EXERCISE OBJECTIVE> Take every line from the first down to the line with "of a camera" and set it down exactly, without the pictures.

--- Begin SUPPLIED DATA ---

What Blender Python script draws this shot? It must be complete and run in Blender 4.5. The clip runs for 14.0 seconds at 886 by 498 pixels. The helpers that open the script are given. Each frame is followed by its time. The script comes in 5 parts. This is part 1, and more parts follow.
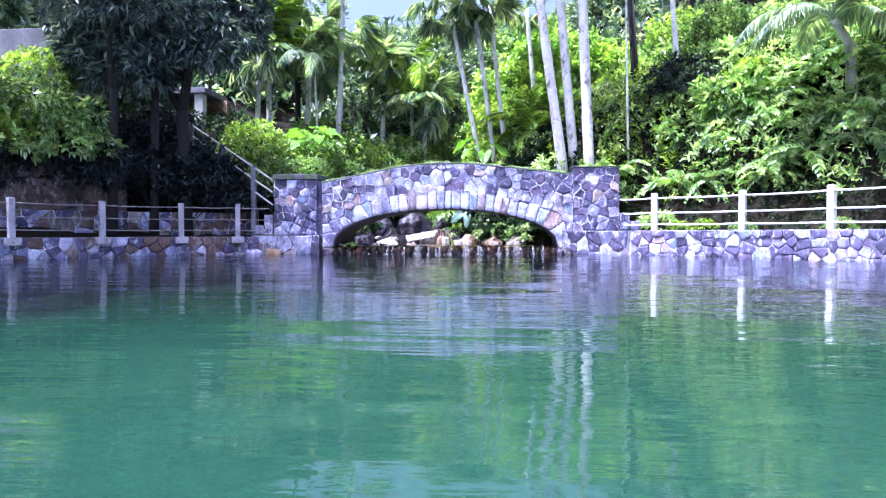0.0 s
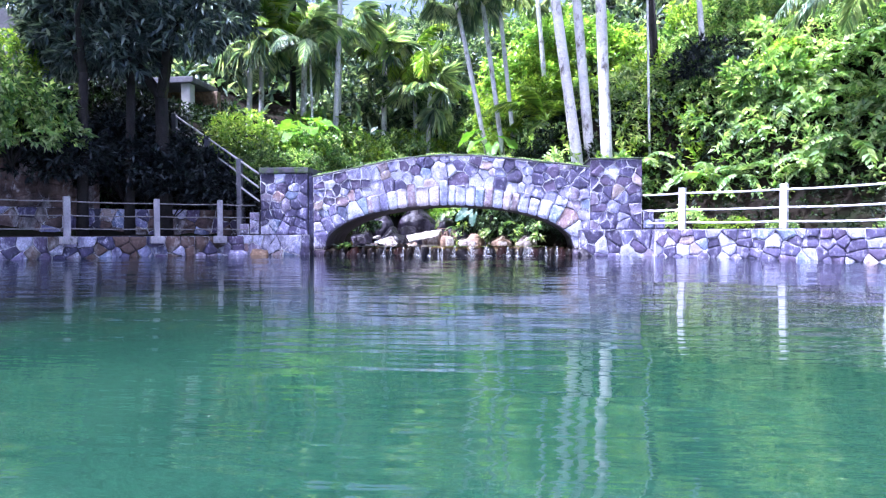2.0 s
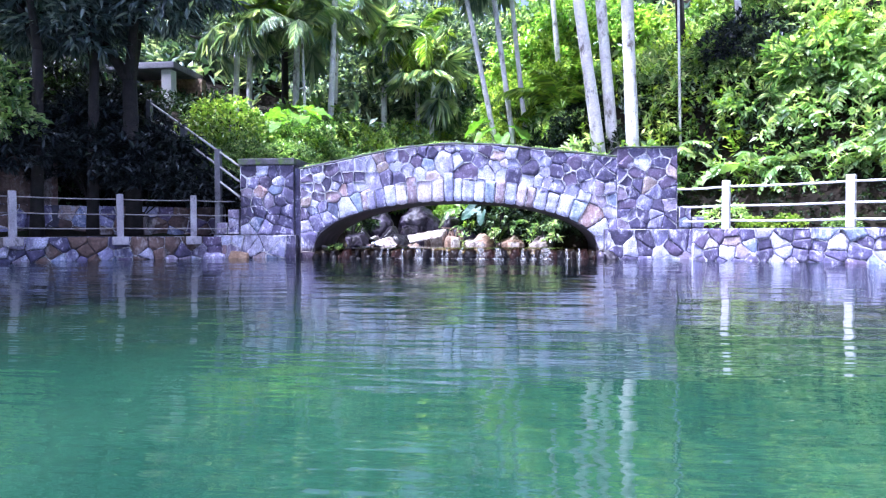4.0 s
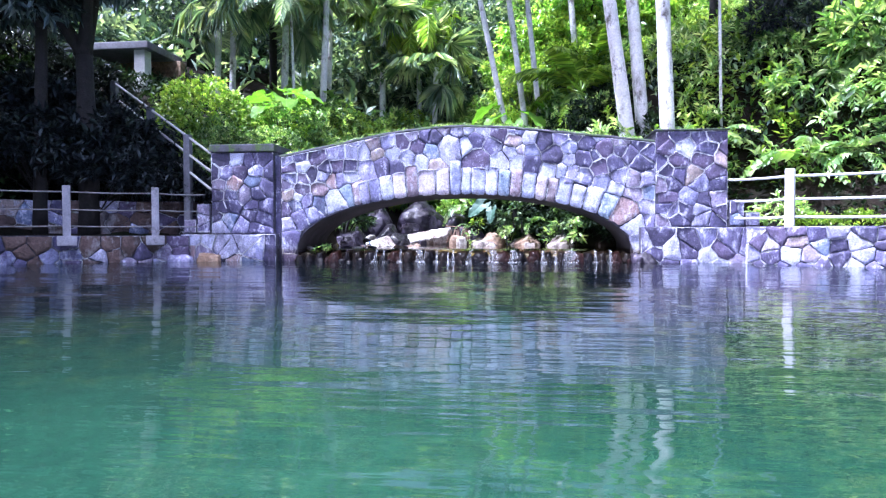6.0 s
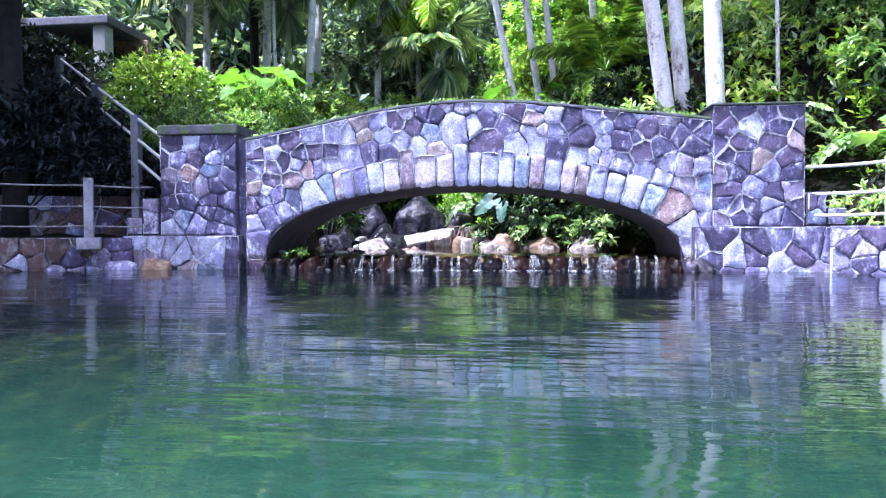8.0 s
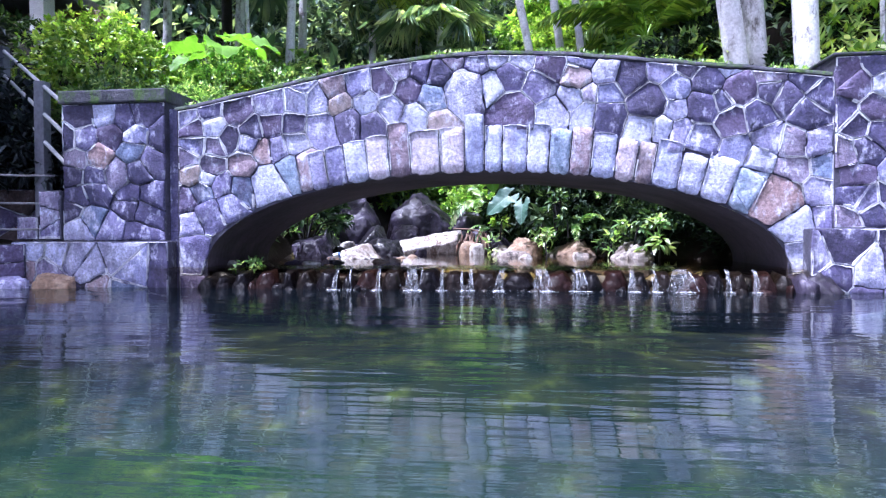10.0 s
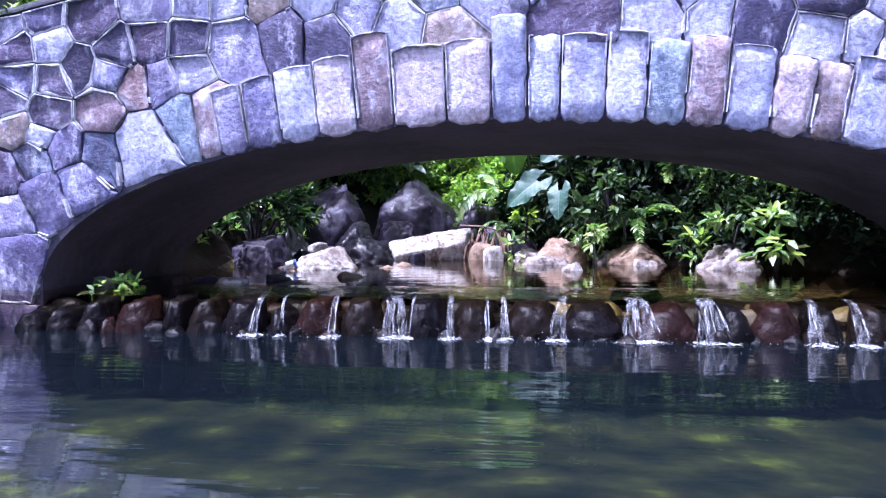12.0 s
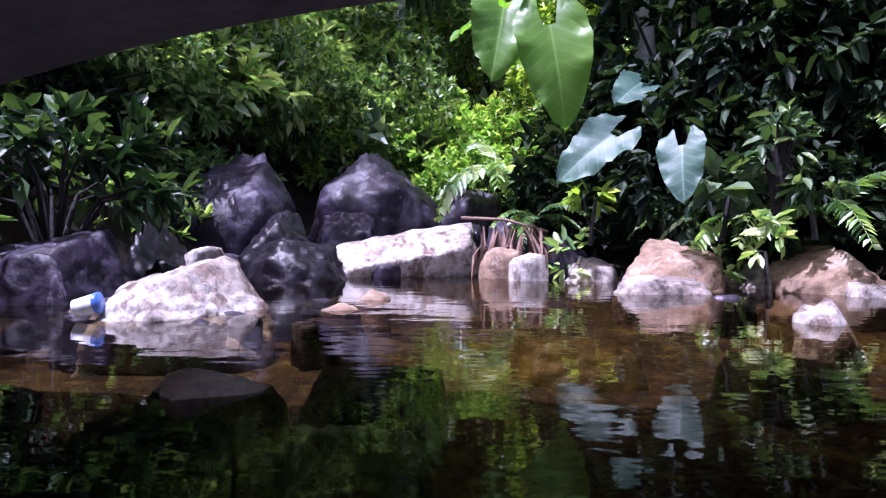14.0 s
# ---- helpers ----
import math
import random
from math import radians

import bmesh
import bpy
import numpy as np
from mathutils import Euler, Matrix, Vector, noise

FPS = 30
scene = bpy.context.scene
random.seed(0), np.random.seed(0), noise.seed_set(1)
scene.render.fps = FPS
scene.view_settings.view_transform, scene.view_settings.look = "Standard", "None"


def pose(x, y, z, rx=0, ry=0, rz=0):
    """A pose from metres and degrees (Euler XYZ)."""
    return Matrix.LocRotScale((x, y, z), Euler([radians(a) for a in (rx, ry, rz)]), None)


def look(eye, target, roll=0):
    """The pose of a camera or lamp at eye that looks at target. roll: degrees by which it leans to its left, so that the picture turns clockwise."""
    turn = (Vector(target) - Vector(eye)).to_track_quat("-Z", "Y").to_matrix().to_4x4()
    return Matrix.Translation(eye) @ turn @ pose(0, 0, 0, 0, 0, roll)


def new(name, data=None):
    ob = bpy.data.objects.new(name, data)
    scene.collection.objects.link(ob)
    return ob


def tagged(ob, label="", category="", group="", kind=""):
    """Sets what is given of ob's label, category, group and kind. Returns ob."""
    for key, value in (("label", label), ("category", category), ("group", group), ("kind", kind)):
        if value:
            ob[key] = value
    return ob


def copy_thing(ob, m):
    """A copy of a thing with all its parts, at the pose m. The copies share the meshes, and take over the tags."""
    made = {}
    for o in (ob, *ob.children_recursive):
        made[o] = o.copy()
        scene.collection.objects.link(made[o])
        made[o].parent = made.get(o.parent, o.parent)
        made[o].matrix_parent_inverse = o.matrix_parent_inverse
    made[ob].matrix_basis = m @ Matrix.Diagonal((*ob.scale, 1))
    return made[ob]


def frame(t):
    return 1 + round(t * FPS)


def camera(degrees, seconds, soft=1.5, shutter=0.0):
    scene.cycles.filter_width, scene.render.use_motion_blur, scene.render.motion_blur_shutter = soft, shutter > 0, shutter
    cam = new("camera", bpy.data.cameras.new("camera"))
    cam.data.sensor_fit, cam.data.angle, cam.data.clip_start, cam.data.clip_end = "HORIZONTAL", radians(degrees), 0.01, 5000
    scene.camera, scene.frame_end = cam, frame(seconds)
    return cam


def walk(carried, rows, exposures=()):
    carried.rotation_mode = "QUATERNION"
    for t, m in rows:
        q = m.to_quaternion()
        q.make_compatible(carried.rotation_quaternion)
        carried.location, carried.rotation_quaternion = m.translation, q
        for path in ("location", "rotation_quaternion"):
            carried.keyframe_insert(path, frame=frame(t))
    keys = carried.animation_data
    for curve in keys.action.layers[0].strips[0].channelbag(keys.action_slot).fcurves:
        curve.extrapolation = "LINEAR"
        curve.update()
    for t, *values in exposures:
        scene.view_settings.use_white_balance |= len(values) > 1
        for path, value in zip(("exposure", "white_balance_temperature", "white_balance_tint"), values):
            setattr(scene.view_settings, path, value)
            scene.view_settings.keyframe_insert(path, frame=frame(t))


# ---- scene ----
# ---- camera and walk ----
cam = camera(69.0, 14.0, soft=1.25)
PATH = [
    (0.00, -0.089, -0.110, 0.584, 88.58, 0.13, 5.68),
    (0.50, -0.105, 0.291, 0.577, 88.56, 0.13, 5.84),
    (1.00, -0.117, 0.706, 0.571, 88.56, 0.12, 5.99),
    (1.50, -0.134, 1.145, 0.566, 88.56, 0.11, 6.14),
    (2.00, -0.167, 1.611, 0.563, 88.58, 0.11, 6.28),
    (2.50, -0.212, 2.100, 0.561, 88.59, 0.11, 6.41),
    (3.00, -0.265, 2.604, 0.560, 88.59, 0.12, 6.52),
    (5.50, -0.654, 5.262, 0.560, 88.55, 0.10, 6.77),
    (6.00, -0.731, 5.793, 0.558, 88.49, 0.10, 6.81),
    (6.50, -0.810, 6.349, 0.556, 88.47, 0.11, 6.84),
    (7.00, -0.881, 6.925, 0.555, 88.44, 0.11, 6.87),
    (9.50, -1.300, 10.183, 0.568, 88.84, 0.19, 7.10),
    (10.00, -1.408, 10.902, 0.576, 88.84, 0.18, 7.14),
    (10.50, -1.505, 11.649, 0.584, 88.83, 0.17, 7.17),
    (11.00, -1.614, 12.407, 0.591, 88.82, 0.16, 7.18),
    (11.50, -1.716, 13.175, 0.594, 88.80, 0.14, 7.18),
    (12.00, -1.848, 14.001, 0.588, 88.72, 0.11, 7.16),
    (12.50, -2.030, 14.884, 0.590, 88.70, 0.08, 7.12),
    (12.60, -2.067, 15.055, 0.588, 88.68, 0.07, 7.12),
    (12.70, -2.109, 15.237, 0.587, 88.68, 0.06, 6.78),
    (12.80, -2.151, 15.421, 0.586, 88.68, 0.06, 5.95),
    (12.90, -2.195, 15.608, 0.585, 88.68, 0.05, 5.15),
    (13.00, -2.240, 15.797, 0.584, 88.68, 0.04, 4.75),
    (13.10, -2.286, 15.989, 0.582, 88.69, 0.03, 4.35),
    (13.20, -2.334, 16.183, 0.580, 88.70, 0.02, 4.20),
    (13.35, -2.407, 16.481, 0.577, 88.72, 0.01, 4.15),
    (13.50, -2.482, 16.786, 0.574, 88.75, -0.01, 4.14),
    (13.60, -2.534, 16.994, 0.571, 88.77, -0.02, 4.25),
    (13.70, -2.586, 17.205, 0.569, 88.80, -0.03, 3.90),
    (13.80, -2.639, 17.420, 0.565, 88.84, -0.04, 3.15),
    (13.90, -2.693, 17.638, 0.562, 88.88, -0.05, 2.60),
    (14.00, -2.748, 17.861, 0.558, 88.92, -0.06, 1.67),
]
EXPOSURE = [(0.0, 1.5, 5050, 27), (6.5, 1.33, 5050, 22), (9.5, 1.1, 5050, 22), (11.0, 0.98, 5030, 28), (12.5, 0.97, 4950, 35), (13.2, 0.94, 4950, 43), (14.0, 0.8, 5150, 41)]
walk(cam, [(t, pose(x, y, z, rx, ry, rz)) for t, x, y, z, rx, ry, rz in PATH], EXPOSURE)

# ---- light ----
SUN_EL, SUN_AZ = 71.0, 238.0   # elevation; compass angle from +y, clockwise
world = bpy.data.worlds.new("sky")
scene.world = world
world.use_nodes = True
wn = world.node_tree.nodes
sky = wn.new("ShaderNodeTexSky")
sky.sky_type = "NISHITA"
sky.sun_disc = False
sky.dust_density = 10.0
sky.sun_elevation = radians(SUN_EL)
sky.sun_rotation = radians(SUN_AZ)
wn["Background"].inputs["Strength"].default_value = 0.15
world.node_tree.links.new(sky.outputs[0], wn["Background"].inputs[0])
sun_to = Vector((math.sin(radians(SUN_AZ)) * math.cos(radians(SUN_EL)), math.cos(radians(SUN_AZ)) * math.cos(radians(SUN_EL)), math.sin(radians(SUN_EL))))
sun = new("sun", bpy.data.lights.new("sun", "SUN"))
sun.data.energy = 5.0
sun.data.angle = radians(0.5)
sun.data.color = (1.0, 0.96, 0.9)
sun.matrix_world = look(sun_to * 60, (0, 0, 0))


# ---- materials ----
def node_material(name):
    m = bpy.data.materials.new(name)
    m.use_nodes = True
    nt = m.node_tree
    return m, nt, nt.nodes["Principled BSDF"], lambda kind: nt.nodes.new("ShaderNode" + kind), nt.links.new


def ramp(make, stops, constant=False):
    r = make("ValToRGB")
    e = r.color_ramp.elements
    while len(e) < len(stops):
        e.new(0.5)
    for el, (p, c) in zip(e, stops):
        el.position, el.color = p, (*c, 1)
    if constant:
        r.color_ramp.interpolation = "CONSTANT"
    return r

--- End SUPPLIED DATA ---

CORRECT ANSWER>
What Blender Python script draws this shot? It must be complete and run in Blender 4.5. The clip runs for 14.0 seconds at 886 by 498 pixels. The helpers that open the script are given. Each frame is followed by its time. The script comes in 5 parts. This is part 1, and more parts follow.
0.0 s
2.0 s
4.0 s
6.0 s
8.0 s
10.0 s
12.0 s
14.0 s
# ---- helpers ----
import math
import random
from math import radians

import bmesh
import bpy
import numpy as np
from mathutils import Euler, Matrix, Vector, noise

FPS = 30
scene = bpy.context.scene
random.seed(0), np.random.seed(0), noise.seed_set(1)
scene.render.fps = FPS
scene.view_settings.view_transform, scene.view_settings.look = "Standard", "None"


def pose(x, y, z, rx=0, ry=0, rz=0):
    """A pose from metres and degrees (Euler XYZ)."""
    return Matrix.LocRotScale((x, y, z), Euler([radians(a) for a in (rx, ry, rz)]), None)


def look(eye, target, roll=0):
    """The pose of a camera or lamp at eye that looks at target. roll: degrees by which it leans to its left, so that the picture turns clockwise."""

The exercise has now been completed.